Anche la punizione par excellence dell’inferno deve essere intesa in questo triplice senso: a tutti gli effetti si tratta di uno scenario che ci è stato aperto dal peccato originale; d’altra parte chi la subisce, i dannati, in realtà se l’è liberamente scelta con un atto di volontà contro Dio che, al momento della morte, nel passaggio dal nostro mondo transeunte a quello eterno del Cielo, ha un valore eterno; inoltre, chi invece ancora in vita ci si sofferma con il pensiero, anche solo per il terrore che suscita, deve trarne un invito alla conversione, alla correzione delle propria vita e al distacco dal peccato. Il Nuovo Testamento sposta l'attenzione su di esso proprio a motivo della pienezza della rivelazione che Gesù Cristo ha portato con la sua missione terrena in merito a Dio, alla sua essenza di amore e all'aldilà.
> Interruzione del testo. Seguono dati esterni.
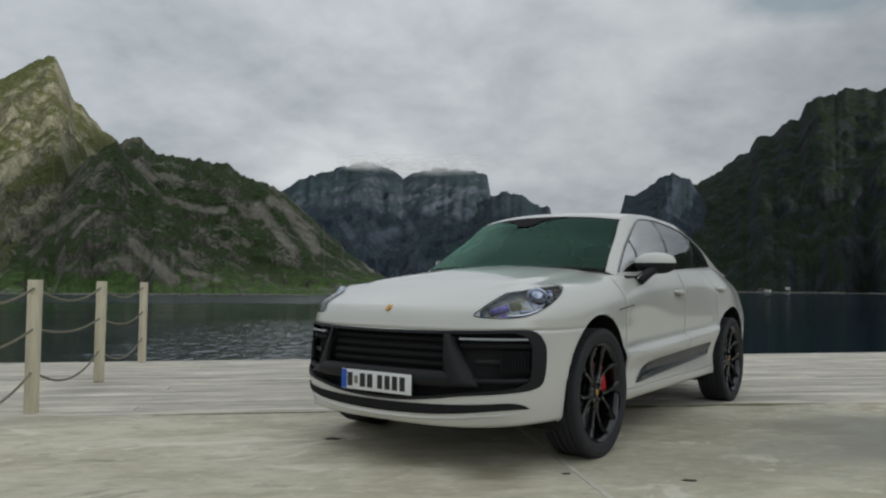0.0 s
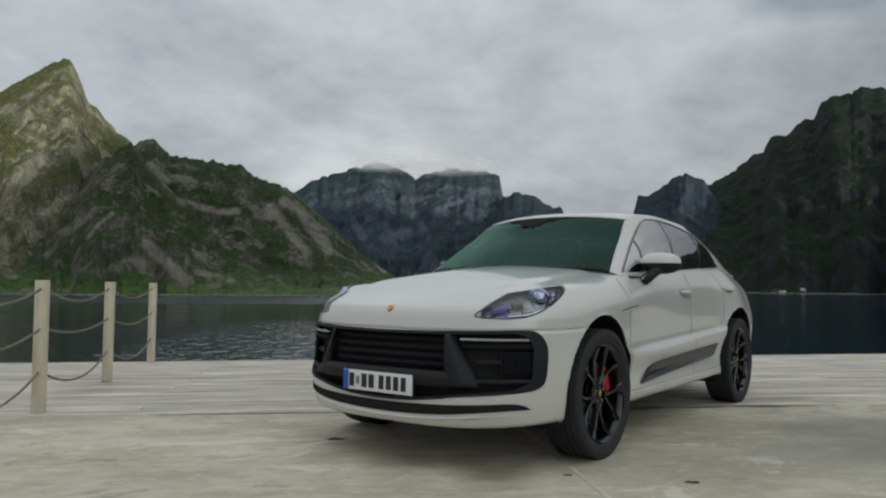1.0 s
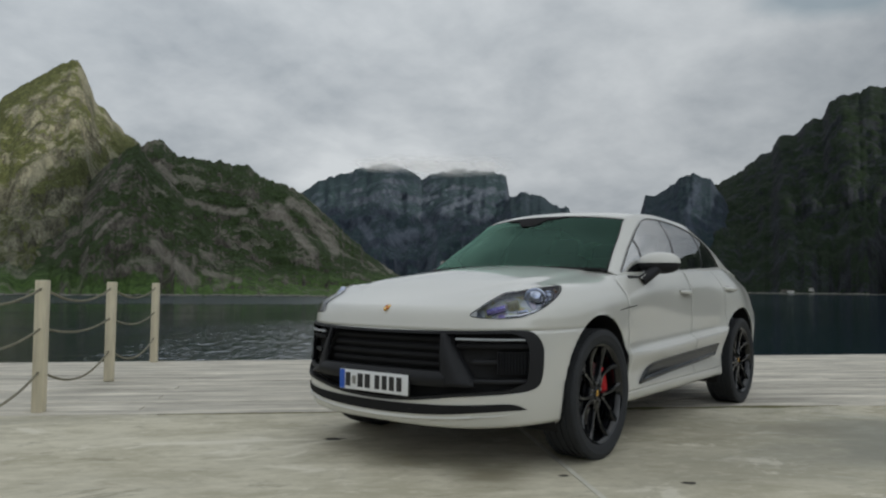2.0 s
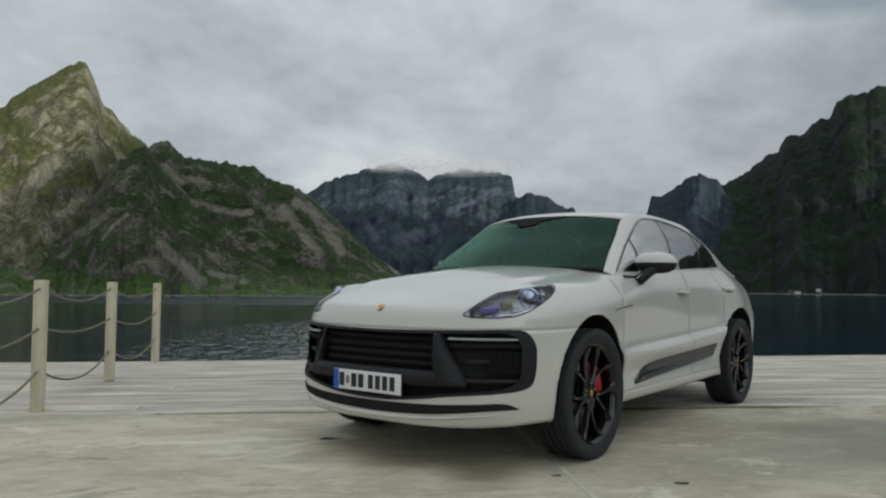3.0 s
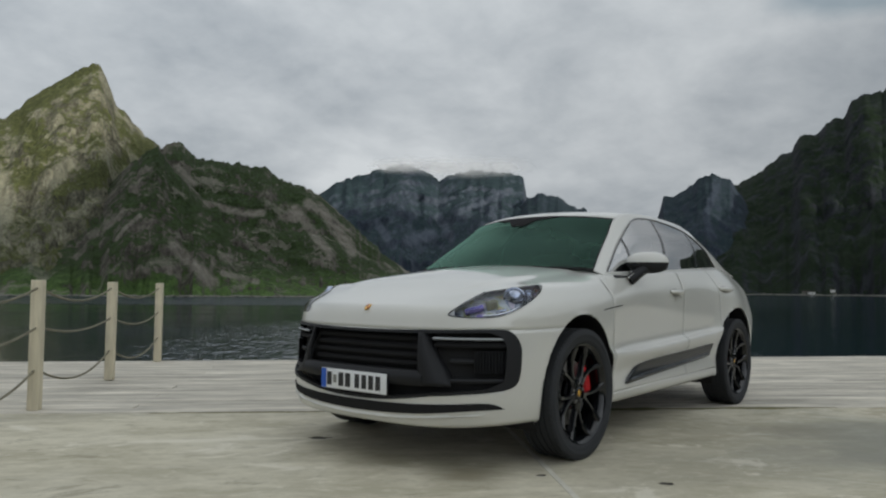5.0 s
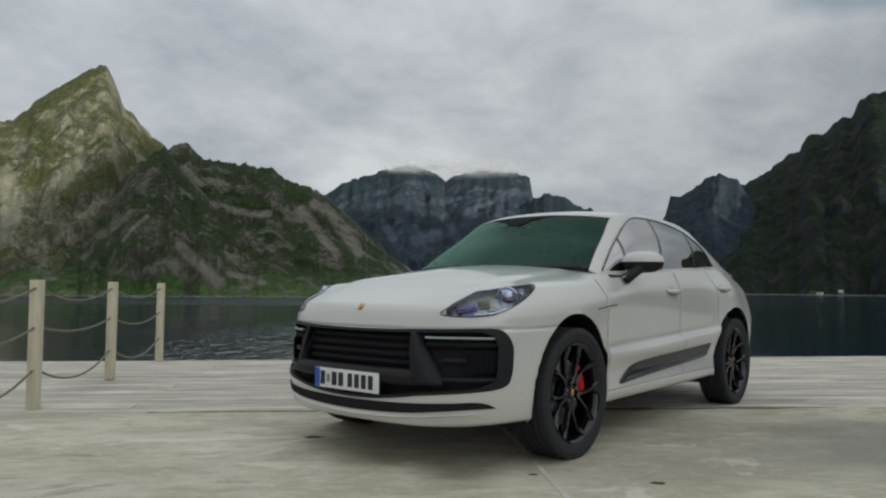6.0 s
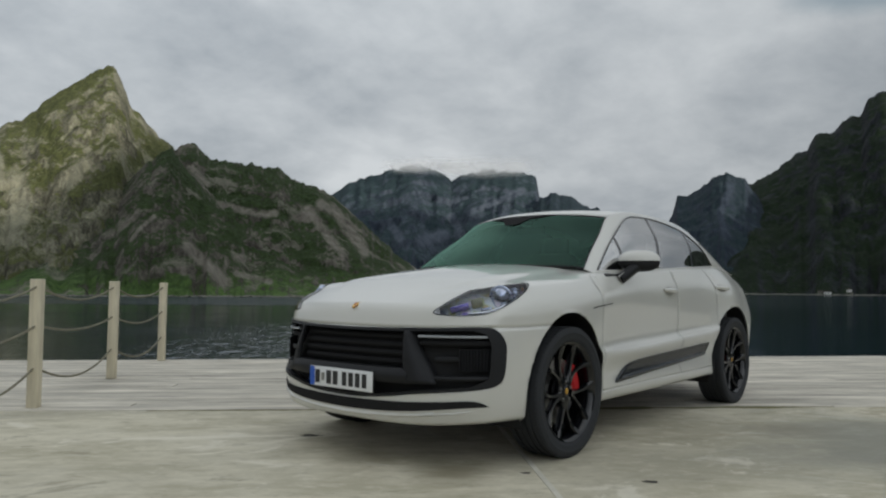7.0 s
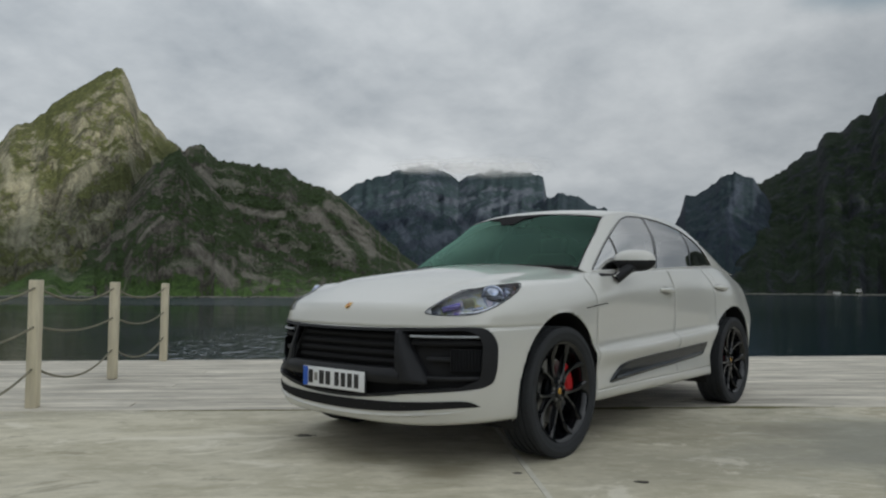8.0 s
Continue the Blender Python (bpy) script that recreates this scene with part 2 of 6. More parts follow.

In conclusione bisogna quindi ricordare una cosa: Dio ci ha rivelato in molti modi, primo fra tutti la Croce di Cristo, che le pene conseguenti alle nostre colpe, ai nostri peccati, vanno espiati in una forma ben precisa: il dolore («Egli è stato trafitto per i nostri delitti, / schiacciato per le nostre iniquità. / Il castigo che ci dà salvezza si è abbattuto su di lui; / per le sue piaghe noi siamo stati guariti» Is 53, 5). Sull’esempio di Cristo, quanti santi l'ha sperimentato, offrendosi come vittime a Dio per la salvezza del mondo, prima fra tutti Maria sul Golgota! A cosa serve poi il Purgatorio se non a questo: a “purgare” nel fuoco dell’Amore Divino le ultime tracce di peccato? E ricordiamoci che, come le anime dannate desiderano andare all’Inferno al cospetto del tribunale di Dio, così le anime purganti, poste davanti alla sua Santità Infinita, desiderano purificarsi prima di ricongiungersi al Creatore.


Anche la punizione par excellence dell’inferno deve essere intesa in questo triplice senso

Ecco quindi che con questa ultima prospettiva il quadro è completo. Quegli eventi dolorosi che allo spirito naturale dell’uomo sono sempre sembrate “punizioni” di un Dio iroso, in verità alla luce della rivelazione definitiva del Verbo Incarnato, appaiono nella loro più intima essenza: occasioni offerteci da Dio Padre non solo per mostrarci il suo rispetto verso di noi e per suggerirci di correggere la nostra vita e la nostra libertà, ma anche ‒ se abbracciate con obbedienza ‒ per rimediare al male provocato dal peccato (delle origini, nostro e altrui) secondo una logica e una modalità ‒ quella della croce ‒ per noi difficile da comprendere ma che Dio, nel Suo pensiero di ineffabile giustizia e bontà, ha stabilito e che quindi a noi sta solo accettare o rifiutare. Se ne fa esempio S. Paolo quando dice: «Perciò sono lieto delle sofferenze che sopporto per voi e completo nella mia carne quello che manca ai patimenti di Cristo, a favore del suo corpo che è la Chiesa» (Col 1, 24).


Per dirla in breve: Dio punisce? ma sempre per il bene nostro e altrui. E a questo punto parlare di “punizione” perde di senso, non vi pare?